TLDR: Is there a clean way to make a list of entries for subprocess.check_output('pcregrep', '-M', '-e', pattern, file)?
I'm using python's subprocess.check_output()
to call pcregrep -M
. Normally I would separate results by calling splitlines()
but since I'm looking for a multiline pattern, that won't work. I'm having trouble finding a clean way to create a list of the matching patterns, where each entry of the list is an individual matching pattern.

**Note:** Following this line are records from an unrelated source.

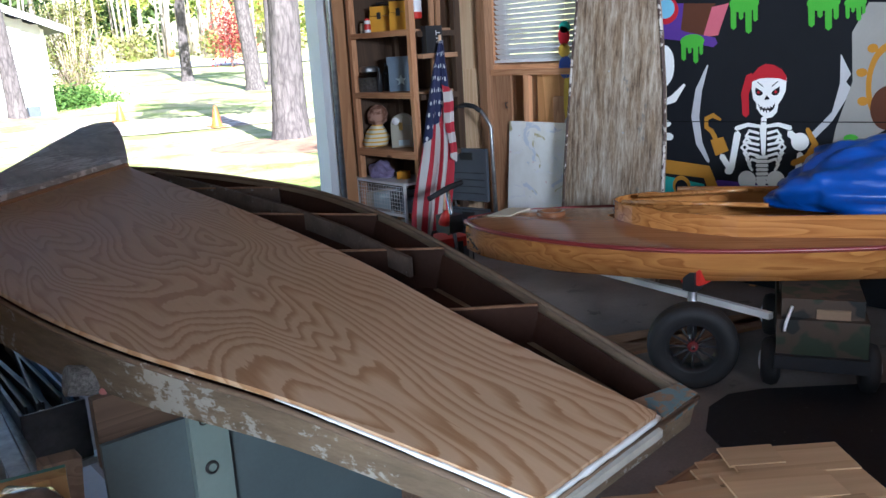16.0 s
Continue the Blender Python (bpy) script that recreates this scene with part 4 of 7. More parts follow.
# flag on a leaning pole
def flag():
    f = thing("flag", I4, "red and white striped flag with starred blue corner on a pole", "flag")
    m, nt, b = base("flag_cloth", 0.8)
    uv = nt.nodes.new("ShaderNodeUVMap")
    sp = nt.nodes.new("ShaderNodeSeparateXYZ")
    nt.links.new(uv.outputs[0], sp.inputs[0])
    def op(kind, a, c=None, e=None):
        n_ = nt.nodes.new("ShaderNodeMath")
        n_.operation = kind
        for i, q in enumerate((a, c, e)):
            if q is None:
                continue
            if isinstance(q, (int, float)):
                n_.inputs[i].default_value = q
            else:
                nt.links.new(q, n_.inputs[i])
        return n_.outputs[0]
    st = op("GREATER_THAN", op("FRACT", op("MULTIPLY", sp.outputs[1], 6.5)), 0.5)
    col = mix(nt, st, (0.4, 0.022, 0.038), (0.52, 0.49, 0.47))
    canton = op("LESS_THAN", op("MULTIPLY_ADD", sp.outputs[1], -0.3, sp.outputs[0]), 0.22)
    vo = nt.nodes.new("ShaderNodeTexVoronoi")
    vo.inputs["Scale"].default_value, vo.inputs["Randomness"].default_value = 17, 0.15
    nt.links.new(uv.outputs[0], vo.inputs["Vector"])
    stars = op("LESS_THAN", vo.outputs["Distance"], 0.2)
    col = mix(nt, canton, col, mix(nt, stars, (0.015, 0.02, 0.07), (0.6, 0.6, 0.6)))
    nt.links.new(col, b.inputs["Base Color"])
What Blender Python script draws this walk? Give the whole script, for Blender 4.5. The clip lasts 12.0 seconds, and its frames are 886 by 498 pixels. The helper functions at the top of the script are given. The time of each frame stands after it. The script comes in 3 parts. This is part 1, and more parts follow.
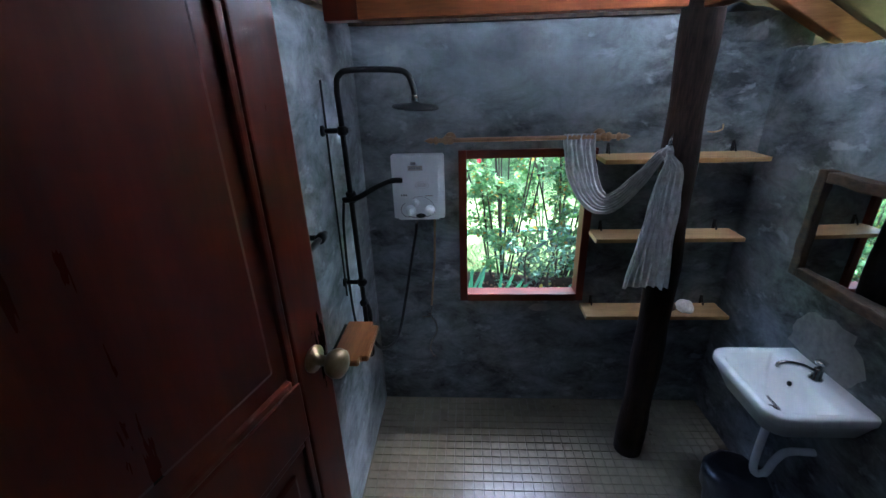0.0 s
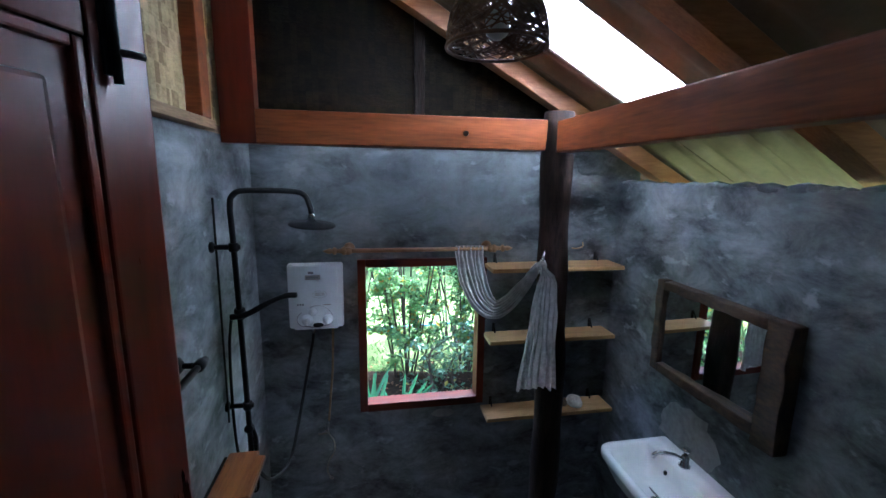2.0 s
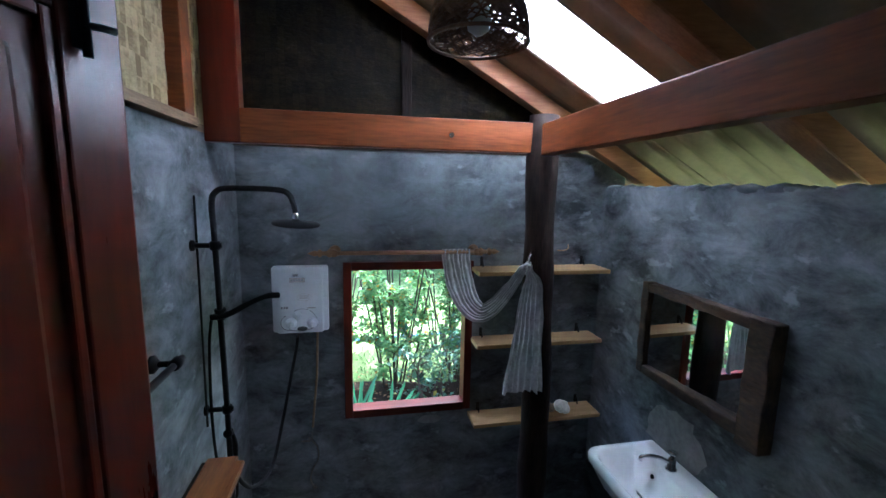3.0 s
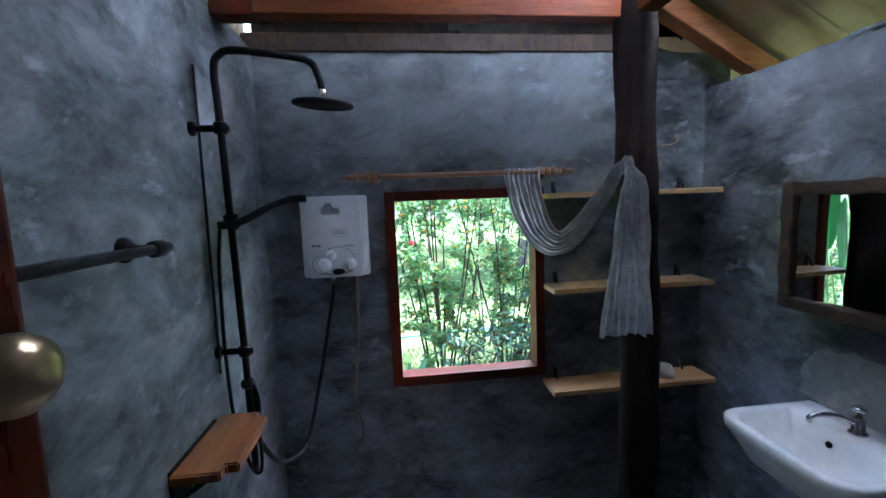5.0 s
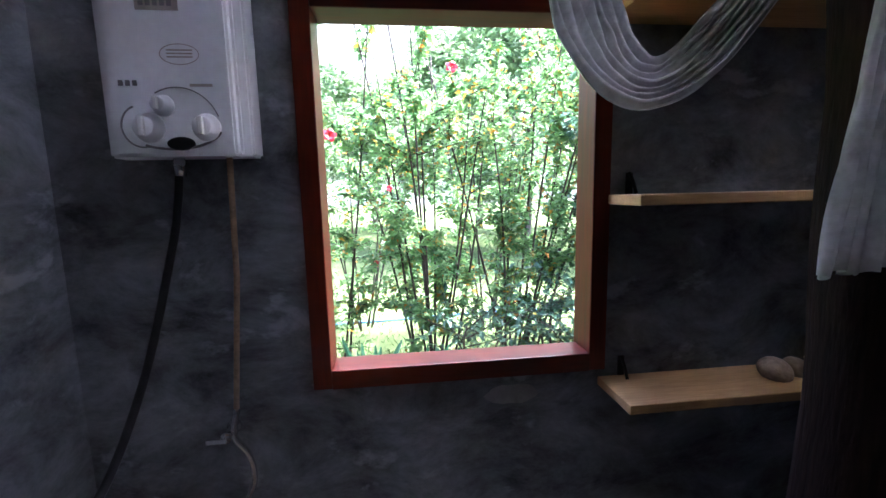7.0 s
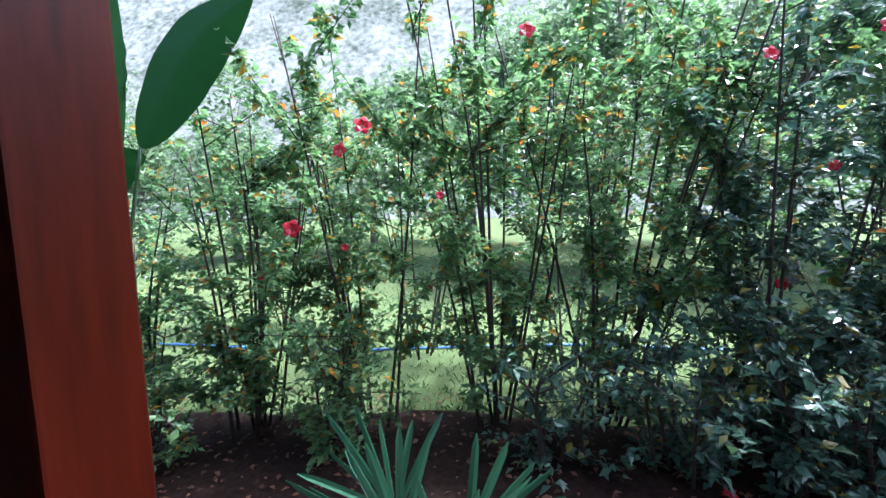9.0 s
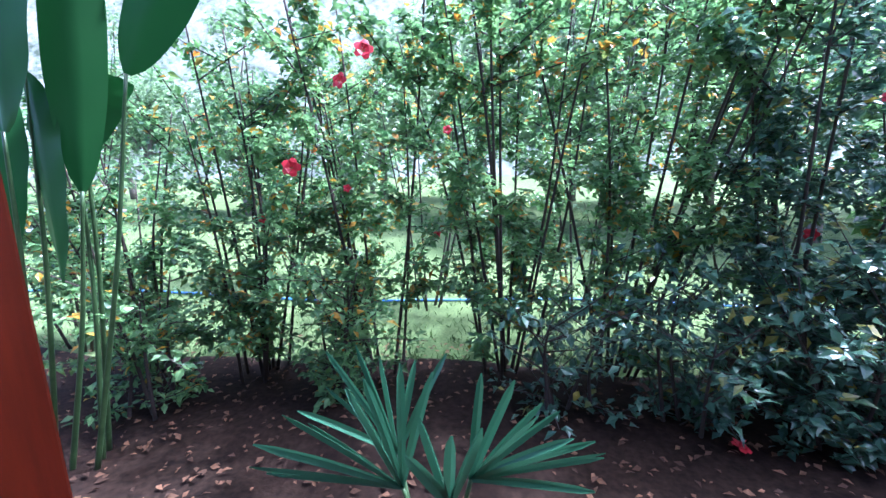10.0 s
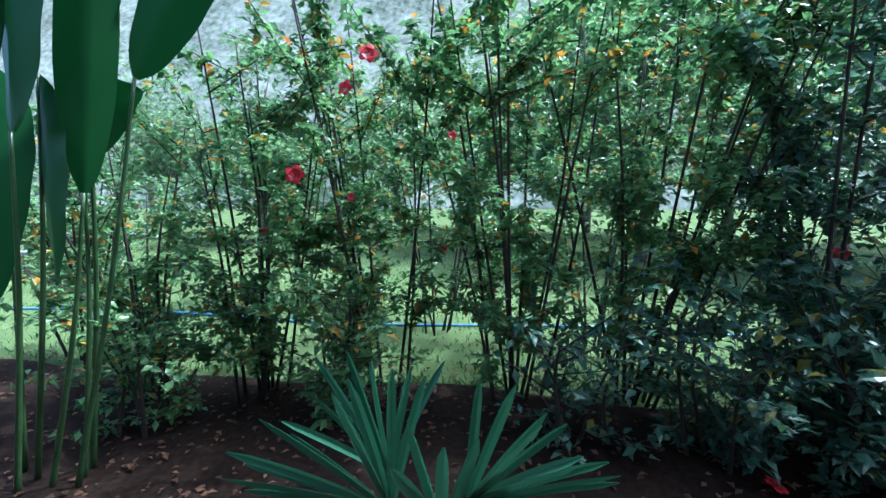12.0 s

Here's a simple example file I'm pcgrep'ing
module test_module(
input wire in0,
input wire in1,
input wire in2,
input wire cond,
input wire cond2,
output wire out0,
output wire out1
);
assign out0 = (in0 & in1 & in2);
assign out1 = cond1 ? in1 & in2 :
cond2 ? in1 || in2 :
in0;
Here's (some of) my python code
#!/usr/bin/env python
import subprocess, re
output_str = subprocess.check_output(['pcregrep', '-M', '-e',"^\s*assign\\s+\\bout0\\b[^;]+;",
"/home/<username>/pcregrep_file.sv"]).split(';')
# Print out the matches
for idx, line in enumerate(output_str):
print "output_str[%d] = %s" % (idx, line)
# Clear out the whitespace list entries
output_str = [line for line in output_str if re.match(\S+, line)]
Here is the output
output_str[0] =
assign out0 = in0 & in1 & in2
output_str[1] =
assign out1 = cond1 ? in1 & in2 :
cond2 ? in1 || in2 :
in0
output_str[2] =
It would be nice if I could do something like
output_list = subprocess.check_output('pcregrep', -M, -e, <pattern>, <file>).split(<multiline_delimiter>)
without creating garbage to clean up (whitespace list entries) or even to have a delimiter to split()
on that is independent on the pattern.
Is there a clean way to create a list of the matching multiline patterns?